February 2009, V8#2: Genealogy Monday, Feb 16 2009 

Web Site Lists Missing World War II Soldiers

Approximately 74,000 World War II soldiers have not had their remains recovered or identified.  In an attempt to aid in the recovery and identification process, the Missing Personnel World War II database was created.  The database is online at www.dtic.mil/dpmo/WWII_MIA/index.htm.  This first-ever comprehensive list is a project of the Department of Defense POW/Missing Personnel Office and was completed in 2004. 

The database was created by comparing and analyzing two sources:  “Rosters of Military Personnel Whose Remains Were Not Recovered” and “The World War II Rosters of the Dead.”  All discrepancies were settled by using the National Archives and official personnel files.  The database contains the name of the missing soldier, service number, rank, branch of service and the date of loss. 

The accounting for missing World War II service members is an ongoing project.  As remains are recovered and identified, their names are removed from the database. 

When the war ended in August 1945, over 79,000 known soldiers were unaccounted for.  This number included individuals buried as “unknown” lost at sea and missing in action. 

There are similar databases for those missing from the Korean War, the Cold War, Vietnam and the Gulf War.  More information and access to these databases are found at www.dtic.mil/dpmo.

This information was taken from Paul Follett’s column Tree Tracers published in the Lawton Constitution on April 21, 2008 – via SWOGS.

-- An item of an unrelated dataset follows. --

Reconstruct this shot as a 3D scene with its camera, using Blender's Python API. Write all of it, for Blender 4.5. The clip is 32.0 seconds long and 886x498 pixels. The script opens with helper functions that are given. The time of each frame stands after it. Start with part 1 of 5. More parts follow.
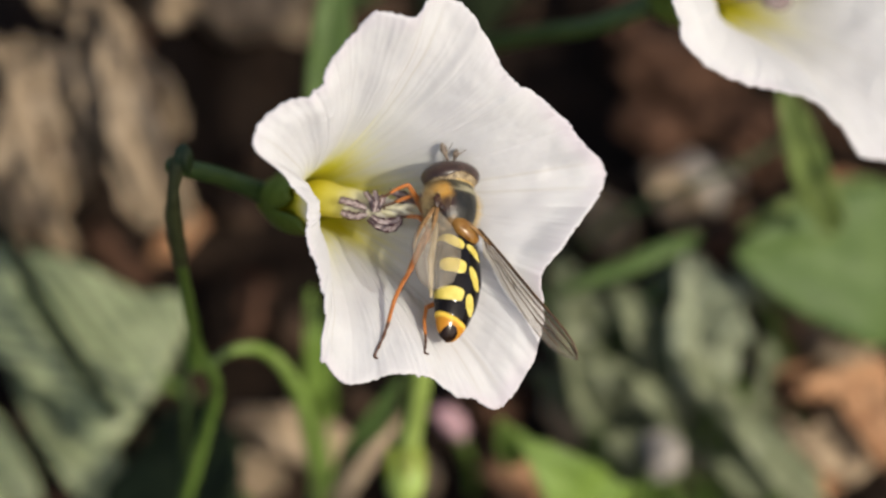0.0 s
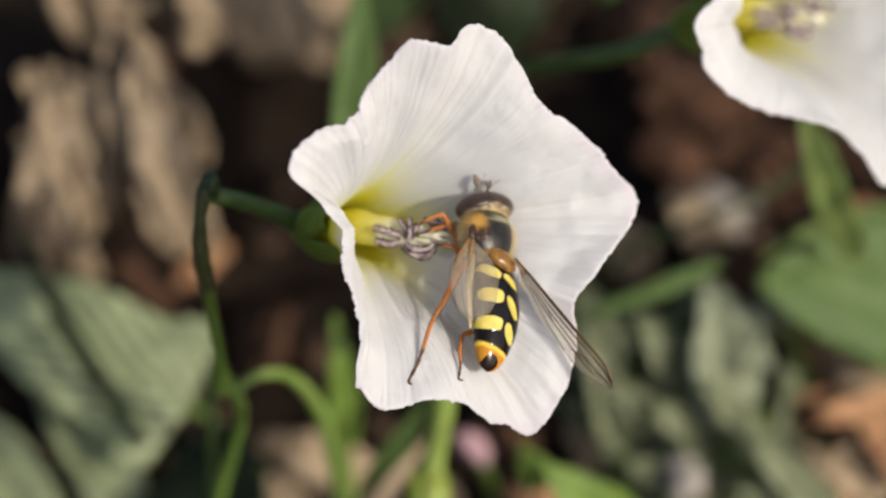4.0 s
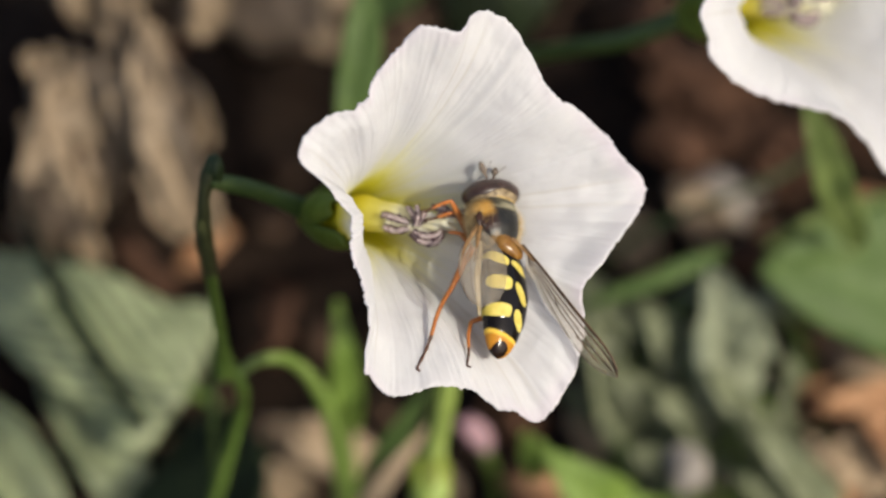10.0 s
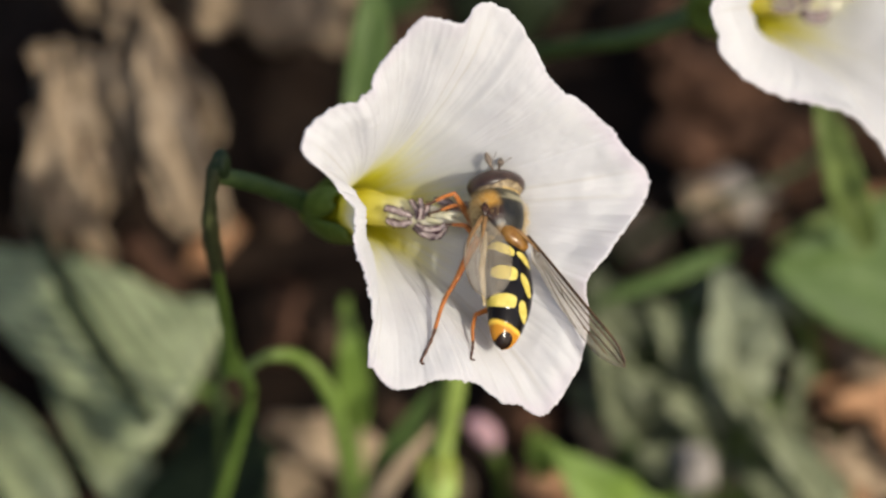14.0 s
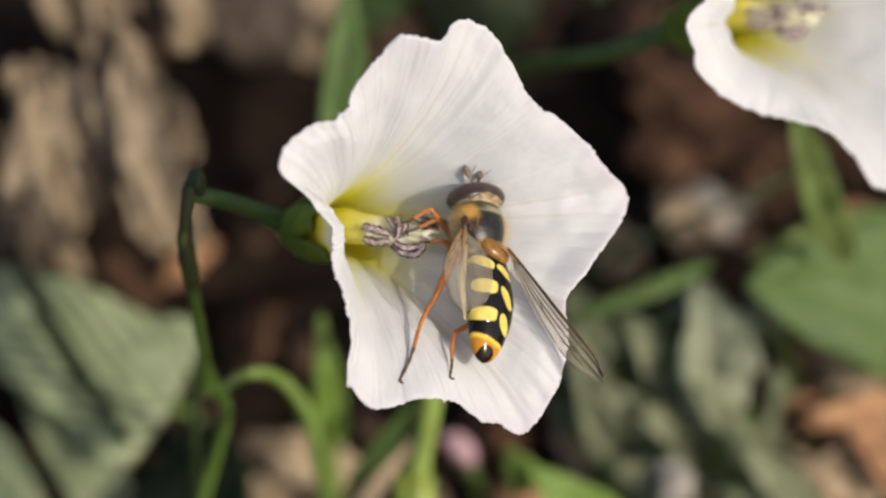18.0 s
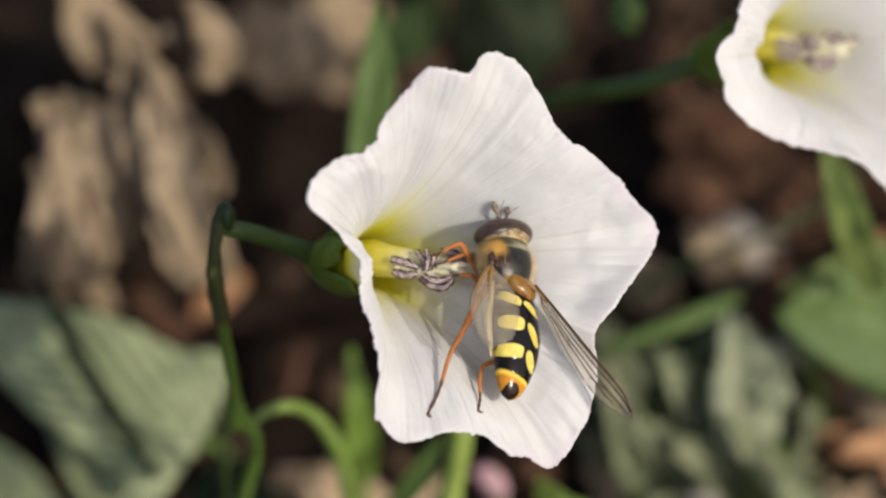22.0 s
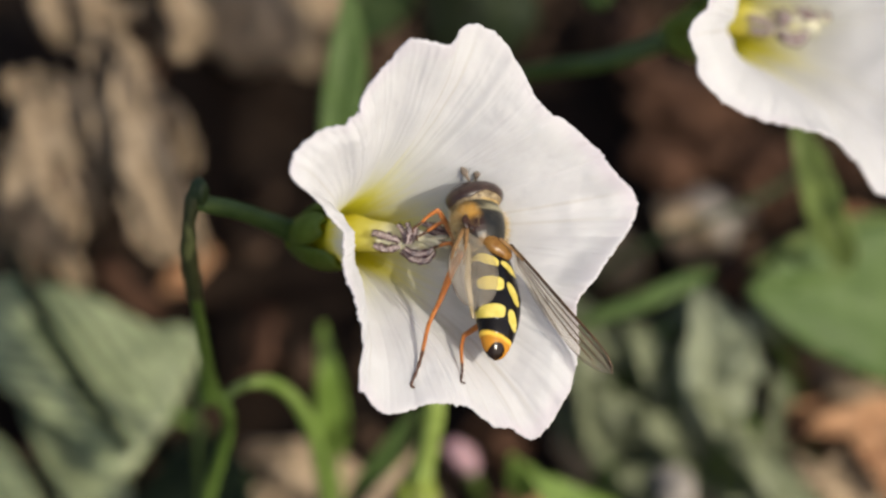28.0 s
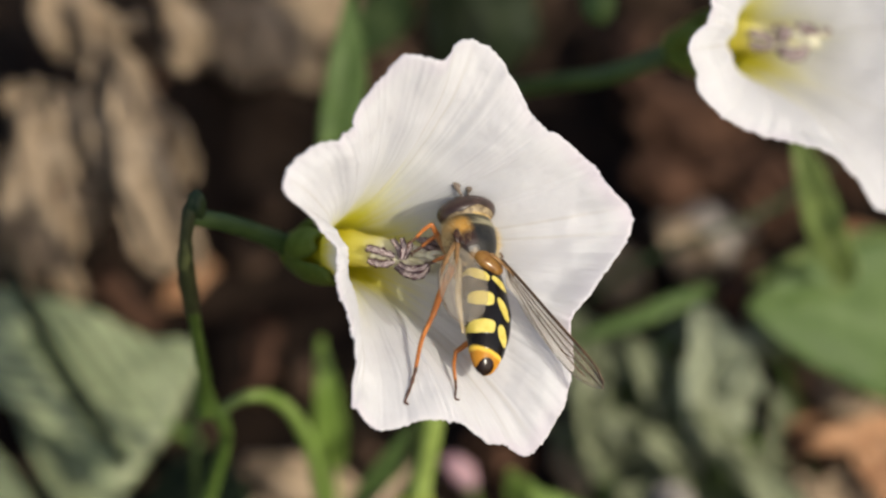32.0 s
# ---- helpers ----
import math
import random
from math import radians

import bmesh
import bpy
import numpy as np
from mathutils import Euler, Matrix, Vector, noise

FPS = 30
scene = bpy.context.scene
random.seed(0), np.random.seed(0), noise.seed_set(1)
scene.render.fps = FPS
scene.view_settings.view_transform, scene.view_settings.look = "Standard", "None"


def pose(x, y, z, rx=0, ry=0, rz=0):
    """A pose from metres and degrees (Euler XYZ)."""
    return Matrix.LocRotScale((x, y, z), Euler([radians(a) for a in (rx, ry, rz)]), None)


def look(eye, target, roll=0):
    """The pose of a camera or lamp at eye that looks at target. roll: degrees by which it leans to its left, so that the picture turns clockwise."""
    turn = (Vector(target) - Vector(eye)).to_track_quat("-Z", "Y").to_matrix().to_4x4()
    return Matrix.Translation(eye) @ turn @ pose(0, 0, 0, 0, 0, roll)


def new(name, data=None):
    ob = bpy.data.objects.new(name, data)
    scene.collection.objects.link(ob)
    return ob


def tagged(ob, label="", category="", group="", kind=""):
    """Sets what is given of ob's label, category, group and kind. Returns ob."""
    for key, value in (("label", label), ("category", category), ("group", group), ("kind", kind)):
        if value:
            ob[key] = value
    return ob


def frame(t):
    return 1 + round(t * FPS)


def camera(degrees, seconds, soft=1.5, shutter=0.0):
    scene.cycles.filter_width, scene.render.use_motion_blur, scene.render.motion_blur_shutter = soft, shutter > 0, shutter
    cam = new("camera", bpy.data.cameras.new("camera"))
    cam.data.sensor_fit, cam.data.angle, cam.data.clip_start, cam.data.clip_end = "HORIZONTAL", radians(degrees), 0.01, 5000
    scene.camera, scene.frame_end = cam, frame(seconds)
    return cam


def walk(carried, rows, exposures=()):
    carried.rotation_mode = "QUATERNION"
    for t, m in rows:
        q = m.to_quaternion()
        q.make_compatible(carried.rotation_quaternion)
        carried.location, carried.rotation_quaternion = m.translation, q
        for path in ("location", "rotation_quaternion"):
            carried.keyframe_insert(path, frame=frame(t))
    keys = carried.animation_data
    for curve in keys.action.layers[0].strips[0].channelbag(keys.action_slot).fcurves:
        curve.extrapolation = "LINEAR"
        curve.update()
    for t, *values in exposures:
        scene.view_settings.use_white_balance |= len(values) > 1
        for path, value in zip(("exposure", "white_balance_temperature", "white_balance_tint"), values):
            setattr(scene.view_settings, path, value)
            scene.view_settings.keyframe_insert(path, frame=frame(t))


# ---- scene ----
# ---- camera: a hand-held macro lens over a bindweed flower ----
MM = 0.001
VIEW = pose(0, 0, 0.055, 38, 0, 0)   # the camera's view plane through the flower: x right, y up the slope, z towards the lens
REACH = 183.0                        # from that plane to the lens, mm
SWAY = [
    (0, 0.202, 0.115, 0.096, -0.251, -0.138, -0.566), (0.5, -0.230, -0.043, 1.077, -0.055, -0.026, -0.342), (1, 0.158, 0.012, 0.799, -0.088, 0.006, -0.478),
    (1.5, 0.299, -0.047, 1.385, 0.024, -0.080, -0.296), (2, -0.011, -0.361, 1.726, 0.002, -0.167, -0.604), (2.5, 0.098, -0.340, 1.673, 0.287, -0.186, -0.538),
    (3, 0.122, -0.076, 1.431, 0.325, -0.119, -0.556), (3.5, 0.270, -0.313, 1.607, 0.352, 0.020, -0.315), (4, 0.030, 0.007, 1.860, 0.196, 0.195, -0.444),
    (4.5, 0.030, -0.309, 2.438, 0.291, 0.192, -0.535), (6.5, 1.033, -0.644, 2.223, 0.389, 0.640, -0.334), (7, 1.128, -0.746, 1.388, 0.380, 0.488, -0.285),
    (7.5, 1.447, -1.160, 0.971, 0.434, 0.495, -0.310), (8, 0.701, -0.408, 0.841, 0.248, 0.331, -0.372), (8.5, 0.848, -0.759, 1.128, 0.278, 0.449, 0.078),
    (9, 0.377, -0.129, 2.016, 0.148, 0.285, 0.008), (9.5, 0.279, -0.521, 1.049, 0.152, 0.257, 0.227), (10, -0.133, -0.275, 1.564, 0.049, 0.203, -0.015),
    (10.5, 0.663, -0.549, 0.946, 0.231, 0.361, -0.054), (11, 0.022, 0.005, 1.433, 0.307, 0.138, -0.020), (11.5, 0.317, -0.085, 1.043, 0.079, 0.266, 0.159),
    (12, 0.319, -0.421, 1.290, 0.113, 0.336, 0.108), (12.5, -0.019, -0.124, 0.747, 0.188, 0.302, 0.228), (13, 0.002, -0.064, 1.092, 0.078, 0.435, 0.116),
    (13.5, -0.229, -0.054, 1.123, -0.125, 0.361, 0.076), (14, 0.124, -0.453, 0.473, 0.051, 0.402, 0.247), (14.5, -0.119, -0.257, 0.653, -0.009, 0.201, 0.221),
    (16.5, -0.128, 0.217, -0.030, 0.234, 0.057, -0.001), (17, -0.026, 0.011, 0.188, 0.321, 0.058, 0.012), (17.5, 0.110, 0.056, -0.163, 0.190, 0.081, 0.002),
    (18, -0.026, 0.005, -0.007, 0.195, -0.013, -0.004), (18.5, 0.146, 0.006, -0.358, -0.129, 0.094, 0.086), (19, -0.148, 0.025, -0.499, -0.002, -0.039, 0.100),
    (19.5, 0.226, 0.174, -0.169, 0.093, 0.054, 0.036), (20, 0.170, 0.261, -0.250, 0.065, -0.019, -0.187), (20.5, -0.220, 0.239, 0.088, 0.224, -0.085, -0.116),
    (21, 0.195, 0.224, -0.445, 0.358, 0.060, -0.076), (21.5, -0.024, 0.176, -0.474, 0.417, 0.254, -0.196), (22, 0.104, 0.054, -0.563, 0.702, 0.495, -0.255),
    (22.5, -0.135, 0.551, -0.500, 0.937, 0.515, -0.175), (23, -0.475, 0.089, -0.147, 0.624, 0.389, -0.040), (23.5, 0.125, -0.165, -0.502, 0.294, 0.564, -0.090),
    (24, -0.444, 0.176, -0.344, 0.582, 0.383, 0.039), (24.5, -0.202, -0.061, -0.677, 0.704, 0.316, -0.051), (25, -0.195, -0.074, -0.307, 0.315, 0.262, -0.175),
    (25.5, 0.115, -0.015, -1.135, 0.328, 0.132, -0.121), (26, -0.334, 0.140, -0.394, 0.579, 0.056, -0.076), (26.5, -0.366, -0.041, -0.644, 0.452, 0.033, 0.117),
    (28.5, -0.948, 0.344, -0.116, 0.247, -0.239, -0.359), (29, 0.105, -0.053, -0.917, 0.462, 0.097, -0.232), (29.5, -0.985, 0.373, -2.061, 0.415, -0.136, -0.125),
    (30, -0.943, 0.206, -0.913, 0.441, -0.186, -0.126), (30.5, 0.130, 0.571, -1.036, 0.377, 0.016, -0.388), (31, -1.095, 0.284, -1.154, 0.310, -0.279, 0.100),
    (31.5, -0.418, 0.507, -1.365, 0.299, -0.187, -0.117), (32, -0.432, 0.239, -0.769, 0.487, -0.116, -0.003),
]
cam = camera(13.95, 32.0, soft=2.4)
cam.data.dof.use_dof = True
cam.data.dof.focus_distance = 0.1852
cam.data.dof.aperture_fstop = 23.5
walk(cam, [(t, VIEW @ pose(x * MM, y * MM, (REACH + z) * MM, rx, ry, rz)) for t, x, y, z, rx, ry, rz in SWAY],
     [(0.0, 0.0), (32.0, 0.0)])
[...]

February 2008, V7#2: Genealogy Wednesday, Jan 7 2009 

Pre-1946 Military Personnel Files Made Public

The National Personnel Records Center (NPRC) in St. Louis announced the release of all pre-1946 official military personnel files to researchers.

Documents found in a typical personnel file include assignments, evaluations, awards and decorations, training, demographic information, limited medical information and disciplinary actions.  Some files contain the soldier’s photograph.

To request a copy of a file, submit standard form 180 to NPRC, 9700 Page Ave., St. Louis, MO 63132.  The veteran or next-of-kin of a deceased veteran may use eVetRecs at www.archives.gov.veterans/evetrecs.index.html.

Copies of the personnel files are $15 for 5 pages or less and $50.00 for over 6 pages.  Most files contain over 6 pages.  Files of “persons of exceptional prominence” are $.75 per page.

Files may be viewed at the NPRC Archival Research Room in St. Louis.  The research room is open Tues-Fri, 10:00 am to 4:00 pm.  Call 314-801-0850 for a reservation.

Additional information concerning the opening of these records is found in the National Archives and Records Administration (NARA) press release at http://www.archives.gov/press/press-releases/2008/nr08-14.html.

The National Personnel Records Center is the repository for the 20th century service records.  The files consist of personnel, health and medical records of discharged and deceased solders from all the services.  The repository holds over 57 million individual files.  Every year additional records will be released for public use.

Pre-World War I military records are available from the National Archives in Washington DC.  For further information, visit the NARA webpage at http://www.archives.gov/genealogy/military.

This information was taken from Paul Follett’s column Tree Tracers published in the Lawton Constitution on November 5, 2007.